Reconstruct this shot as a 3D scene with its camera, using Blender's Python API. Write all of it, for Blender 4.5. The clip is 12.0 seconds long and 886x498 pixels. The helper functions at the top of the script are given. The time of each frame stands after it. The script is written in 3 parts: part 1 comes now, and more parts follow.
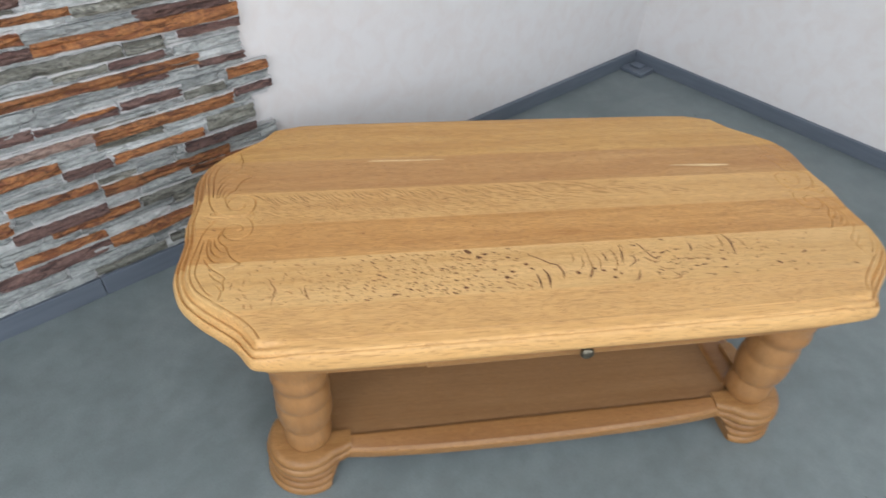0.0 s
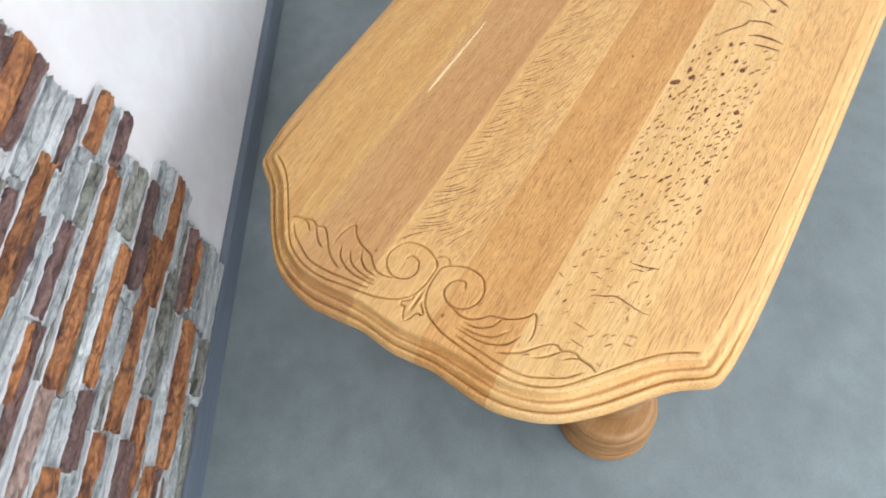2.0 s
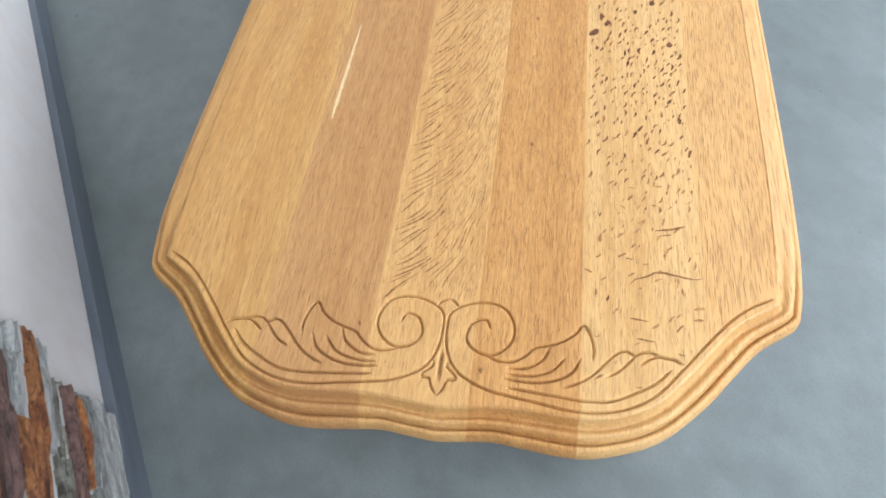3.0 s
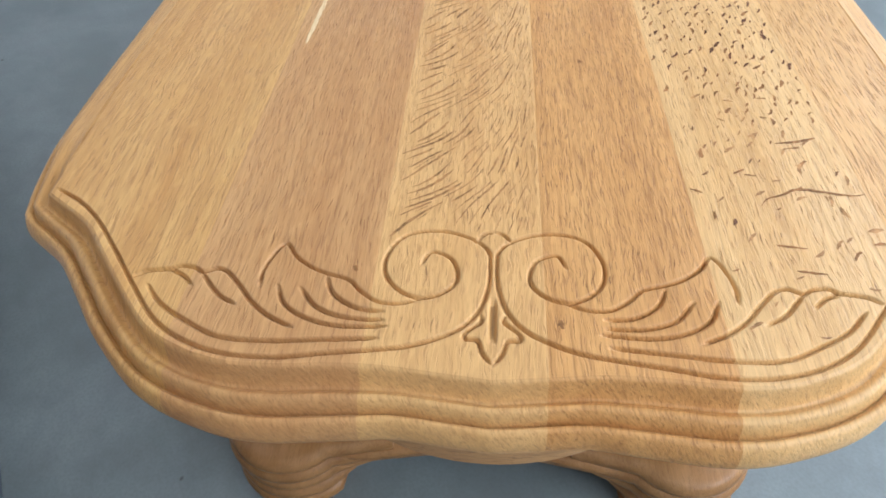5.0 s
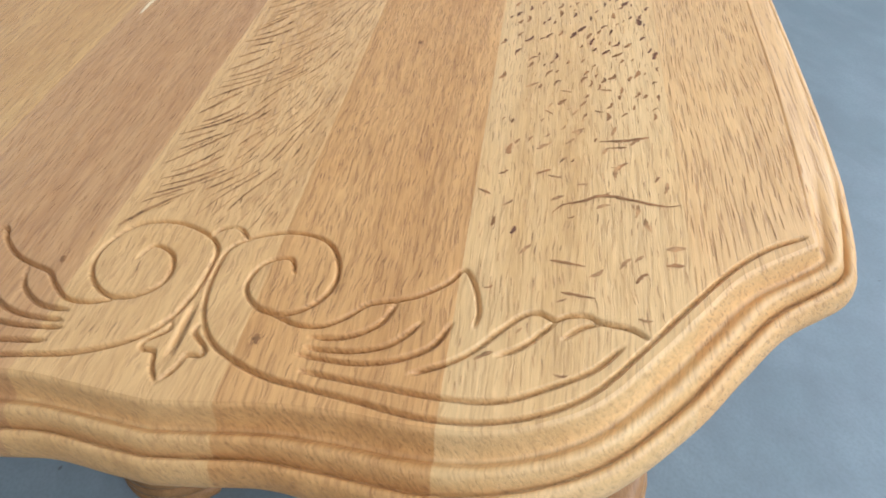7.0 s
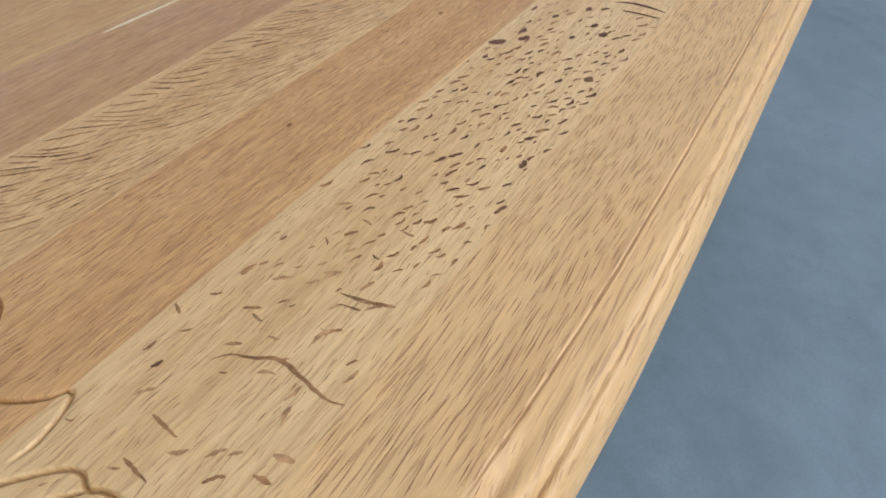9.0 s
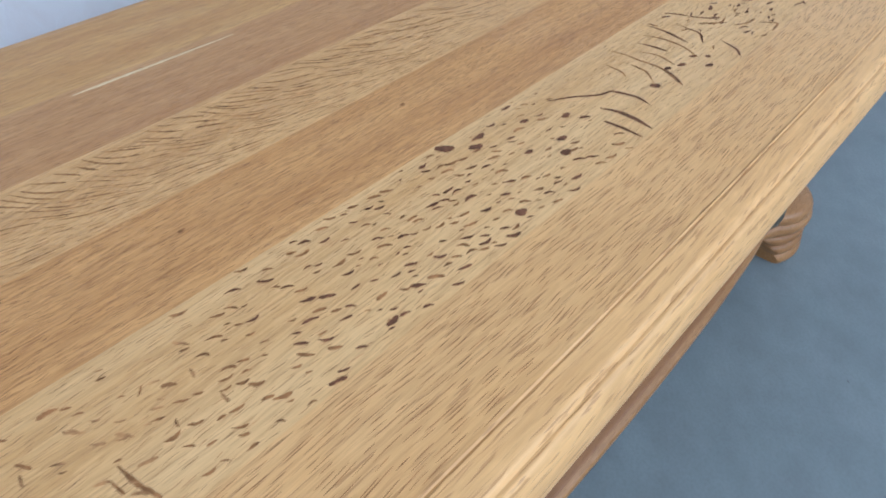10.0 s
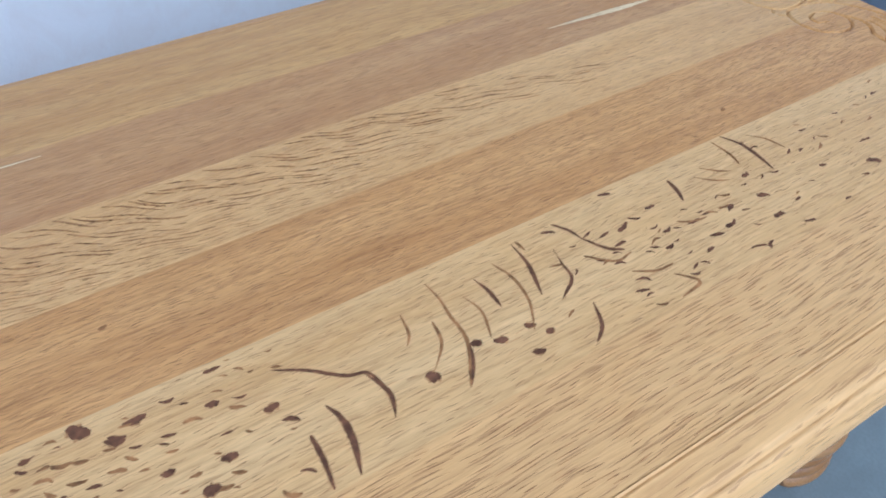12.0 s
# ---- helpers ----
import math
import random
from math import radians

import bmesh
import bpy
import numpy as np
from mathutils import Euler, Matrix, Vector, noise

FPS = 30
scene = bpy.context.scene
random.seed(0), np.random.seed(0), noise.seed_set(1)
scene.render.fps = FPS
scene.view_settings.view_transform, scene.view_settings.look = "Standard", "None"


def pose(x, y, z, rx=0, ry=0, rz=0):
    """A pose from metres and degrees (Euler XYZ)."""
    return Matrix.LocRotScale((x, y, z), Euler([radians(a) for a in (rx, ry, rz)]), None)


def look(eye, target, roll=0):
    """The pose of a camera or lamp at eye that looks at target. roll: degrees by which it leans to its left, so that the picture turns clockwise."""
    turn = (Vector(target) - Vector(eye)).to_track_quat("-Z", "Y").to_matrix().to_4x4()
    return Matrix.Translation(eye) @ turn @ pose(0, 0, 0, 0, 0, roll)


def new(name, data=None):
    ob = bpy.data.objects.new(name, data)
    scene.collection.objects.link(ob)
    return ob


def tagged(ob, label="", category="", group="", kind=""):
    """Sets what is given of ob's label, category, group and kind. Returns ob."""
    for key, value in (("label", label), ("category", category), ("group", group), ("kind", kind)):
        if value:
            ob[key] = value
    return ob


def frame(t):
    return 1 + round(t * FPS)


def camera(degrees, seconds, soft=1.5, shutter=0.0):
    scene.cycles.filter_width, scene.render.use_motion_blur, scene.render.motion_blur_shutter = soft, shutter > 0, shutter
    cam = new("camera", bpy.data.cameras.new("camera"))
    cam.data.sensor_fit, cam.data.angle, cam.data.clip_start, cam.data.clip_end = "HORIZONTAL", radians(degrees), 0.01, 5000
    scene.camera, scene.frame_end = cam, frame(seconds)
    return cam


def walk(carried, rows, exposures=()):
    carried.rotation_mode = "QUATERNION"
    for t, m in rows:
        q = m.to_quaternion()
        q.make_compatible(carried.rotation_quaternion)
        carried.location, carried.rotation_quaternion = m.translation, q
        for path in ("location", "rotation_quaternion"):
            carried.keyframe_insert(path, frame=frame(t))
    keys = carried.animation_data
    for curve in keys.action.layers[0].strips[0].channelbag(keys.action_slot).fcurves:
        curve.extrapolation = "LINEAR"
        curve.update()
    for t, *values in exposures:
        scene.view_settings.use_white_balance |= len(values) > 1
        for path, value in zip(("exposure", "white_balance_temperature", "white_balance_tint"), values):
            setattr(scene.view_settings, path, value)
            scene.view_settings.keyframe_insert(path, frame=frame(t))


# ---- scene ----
cam = camera(72.4, 12.0, soft=1.7, shutter=0.2)
PATH = [
    (0, (-0.389, -0.934, 1.222), (-0.079, 0.532, -0.104), 4.6),
    (0.3, (-0.459, -0.824, 1.178), (-0.245, 0.679, -0.124), 1.4),
    (0.5, (-0.499, -0.739, 1.17), (-0.273, 0.72, -0.18), -0.2),
    (0.8, (-0.593, -0.627, 1.153), (-0.371, 0.7, -0.327), -1.8),
    (1, (-0.617, -0.557, 1.153), (-0.403, 0.637, -0.438), -6.5),
    (1.3, (-0.662, -0.462, 1.165), (-0.339, 0.618, -0.487), -11.5),
    (1.5, (-0.745, -0.399, 1.154), (-0.192, 0.561, -0.511), -10.2),
    (1.8, (-0.833, -0.327, 1.136), (-0.093, 0.509, -0.523), -12.0),
    (2, (-0.828, -0.26, 1.133), (-0.091, 0.458, -0.582), -14.2),
    (2.3, (-0.822, -0.185, 1.093), (-0.025, 0.436, -0.633), -17.3),
    (2.5, (-0.813, -0.125, 1.078), (-0.021, 0.348, -0.697), -15.5),
    (2.7, (-0.805, -0.096, 1.063), (0.059, 0.266, -0.703), -13.8),
    (4.3, (-0.834, -0.01, 0.821), (0.43, 0.113, -0.725), -2.7),
    (4.5, (-0.833, -0.004, 0.804), (0.435, 0.113, -0.738), -2.8),
    (5, (-0.822, 0.007, 0.771), (0.496, 0.137, -0.728), -2.3),
    (5.5, (-0.812, 0.001, 0.758), (0.489, 0.119, -0.756), -2.1),
    (6, (-0.8, -0.04, 0.751), (0.509, 0.13, -0.751), -3.1),
    (6.5, (-0.784, -0.101, 0.743), (0.527, 0.096, -0.755), -2.8),
    (7, (-0.768, -0.156, 0.728), (0.531, 0.092, -0.772), -3.0),
    (7.5, (-0.738, -0.212, 0.723), (0.524, 0.123, -0.792), -3.7),
    (7.7, (-0.717, -0.241, 0.72), (0.538, 0.128, -0.793), -3.4),
    (9.3, (-0.578, -0.371, 0.739), (0.546, 0.465, -0.688), -0.8),
    (9.5, (-0.55, -0.381, 0.747), (0.515, 0.476, -0.712), -0.6),
    (10, (-0.448, -0.409, 0.759), (0.556, 0.614, -0.636), -2.5),
    (10.5, (-0.346, -0.42, 0.76), (0.545, 0.701, -0.637), -2.4),
    (11, (-0.256, -0.405, 0.778), (0.605, 0.727, -0.627), -3.6),
    (11.5, (-0.165, -0.389, 0.79), (0.595, 0.805, -0.623), -4.3),
    (12, (-0.068, -0.388, 0.794), (0.581, 0.863, -0.625), -3.4),
]
walk(cam, [(t, look(eye, target, roll)) for t, eye, target, roll in PATH],
     [(0, -0.78, 6300, 10), (1, -0.42, 6200, 10), (2.5, -0.27, 6100, 10), (5.5, -0.40, 5750, 10), (7.5, -0.58, 5400, 10), (9.5, -0.90, 5200, 10), (12, -0.76, 4930, 10)])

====

◆ **GIVEN INSTRUCTION**
Restate the data above exactly, stripping out each image.

◆ **RESPONSE TO THE EXERCISE**
Reconstruct this shot as a 3D scene with its camera, using Blender's Python API. Write all of it, for Blender 4.5. The clip is 12.0 seconds long and 886x498 pixels. The helper functions at the top of the script are given. The time of each frame stands after it. The script is written in 3 parts: part 1 comes now, and more parts follow.
0.0 s
2.0 s
3.0 s
5.0 s
7.0 s
9.0 s
10.0 s
12.0 s
# ---- helpers ----
import math
import random
from math import radians

import bmesh
import bpy
import numpy as np
from mathutils import Euler, Matrix, Vector, noise

FPS = 30
scene = bpy.context.scene
random.seed(0), np.random.seed(0), noise.seed_set(1)
scene.render.fps = FPS
scene.view_settings.view_transform, scene.view_settings.look = "Standard", "None"


def pose(x, y, z, rx=0, ry=0, rz=0):
    """A pose from metres and degrees (Euler XYZ)."""
    return Matrix.LocRotScale((x, y, z), Euler([radians(a) for a in (rx, ry, rz)]), None)


def look(eye, target, roll=0):
    """The pose of a camera or lamp at eye that looks at target. roll: degrees by which it leans to its left, so that the picture turns clockwise."""
    turn = (Vector(target) - Vector(eye)).to_track_quat("-Z", "Y").to_matrix().to_4x4()
    return Matrix.Translation(eye) @ turn @ pose(0, 0, 0, 0, 0, roll)


def new(name, data=None):
    ob = bpy.data.objects.new(name, data)
    scene.collection.objects.link(ob)
    return ob


def tagged(ob, label="", category="", group="", kind=""):
    """Sets what is given of ob's label, category, group and kind. Returns ob."""
    for key, value in (("label", label), ("category", category), ("group", group), ("kind", kind)):
        if value:
            ob[key] = value
    return ob


def frame(t):
    return 1 + round(t * FPS)


def camera(degrees, seconds, soft=1.5, shutter=0.0):
    scene.cycles.filter_width, scene.render.use_motion_blur, scene.render.motion_blur_shutter = soft, shutter > 0, shutter
    cam = new("camera", bpy.data.cameras.new("camera"))
    cam.data.sensor_fit, cam.data.angle, cam.data.clip_start, cam.data.clip_end = "HORIZONTAL", radians(degrees), 0.01, 5000
    scene.camera, scene.frame_end = cam, frame(seconds)
    return cam


def walk(carried, rows, exposures=()):
    carried.rotation_mode = "QUATERNION"
    for t, m in rows:
        q = m.to_quaternion()
        q.make_compatible(carried.rotation_quaternion)
        carried.location, carried.rotation_quaternion = m.translation, q
        for path in ("location", "rotation_quaternion"):
            carried.keyframe_insert(path, frame=frame(t))
    keys = carried.animation_data
    for curve in keys.action.layers[0].strips[0].channelbag(keys.action_slot).fcurves:
        curve.extrapolation = "LINEAR"
        curve.update()
    for t, *values in exposures:
        scene.view_settings.use_white_balance |= len(values) > 1
        for path, value in zip(("exposure", "white_balance_temperature", "white_balance_tint"), values):
            setattr(scene.view_settings, path, value)
            scene.view_settings.keyframe_insert(path, frame=frame(t))


# ---- scene ----
cam = camera(72.4, 12.0, soft=1.7, shutter=0.2)
PATH = [
    (0, (-0.389, -0.934, 1.222), (-0.079, 0.532, -0.104), 4.6),
    (0.3, (-0.459, -0.824, 1.178), (-0.245, 0.679, -0.124), 1.4),
    (0.5, (-0.499, -0.739, 1.17), (-0.273, 0.72, -0.18), -0.2),
    (0.8, (-0.593, -0.627, 1.153), (-0.371, 0.7, -0.327), -1.8),
    (1, (-0.617, -0.557, 1.153), (-0.403, 0.637, -0.438), -6.5),
    (1.3, (-0.662, -0.462, 1.165), (-0.339, 0.618, -0.487), -11.5),
    (1.5, (-0.745, -0.399, 1.154), (-0.192, 0.561, -0.511), -10.2),
    (1.8, (-0.833, -0.327, 1.136), (-0.093, 0.509, -0.523), -12.0),
    (2, (-0.828, -0.26, 1.133), (-0.091, 0.458, -0.582), -14.2),
    (2.3, (-0.822, -0.185, 1.093), (-0.025, 0.436, -0.633), -17.3),
    (2.5, (-0.813, -0.125, 1.078), (-0.021, 0.348, -0.697), -15.5),
    (2.7, (-0.805, -0.096, 1.063), (0.059, 0.266, -0.703), -13.8),
    (4.3, (-0.834, -0.01, 0.821), (0.43, 0.113, -0.725), -2.7),
    (4.5, (-0.833, -0.004, 0.804), (0.435, 0.113, -0.738), -2.8),
    (5, (-0.822, 0.007, 0.771), (0.496, 0.137, -0.728), -2.3),
    (5.5, (-0.812, 0.001, 0.758), (0.489, 0.119, -0.756), -2.1),
    (6, (-0.8, -0.04, 0.751), (0.509, 0.13, -0.751), -3.1),
    (6.5, (-0.784, -0.101, 0.743), (0.527, 0.096, -0.755), -2.8),
    (7, (-0.768, -0.156, 0.728), (0.531, 0.092, -0.772), -3.0),
    (7.5, (-0.738, -0.212, 0.723), (0.524, 0.123, -0.792), -3.7),
    (7.7, (-0.717, -0.241, 0.72), (0.538, 0.128, -0.793), -3.4),
    (9.3, (-0.578, -0.371, 0.739), (0.546, 0.465, -0.688), -0.8),
    (9.5, (-0.55, -0.381, 0.747), (0.515, 0.476, -0.712), -0.6),
    (10, (-0.448, -0.409, 0.759), (0.556, 0.614, -0.636), -2.5),
    (10.5, (-0.346, -0.42, 0.76), (0.545, 0.701, -0.637), -2.4),
    (11, (-0.256, -0.405, 0.778), (0.605, 0.727, -0.627), -3.6),
    (11.5, (-0.165, -0.389, 0.79), (0.595, 0.805, -0.623), -4.3),
    (12, (-0.068, -0.388, 0.794), (0.581, 0.863, -0.625), -3.4),
]
walk(cam, [(t, look(eye, target, roll)) for t, eye, target, roll in PATH],
     [(0, -0.78, 6300, 10), (1, -0.42, 6200, 10), (2.5, -0.27, 6100, 10), (5.5, -0.40, 5750, 10), (7.5, -0.58, 5400, 10), (9.5, -0.90, 5200, 10), (12, -0.76, 4930, 10)])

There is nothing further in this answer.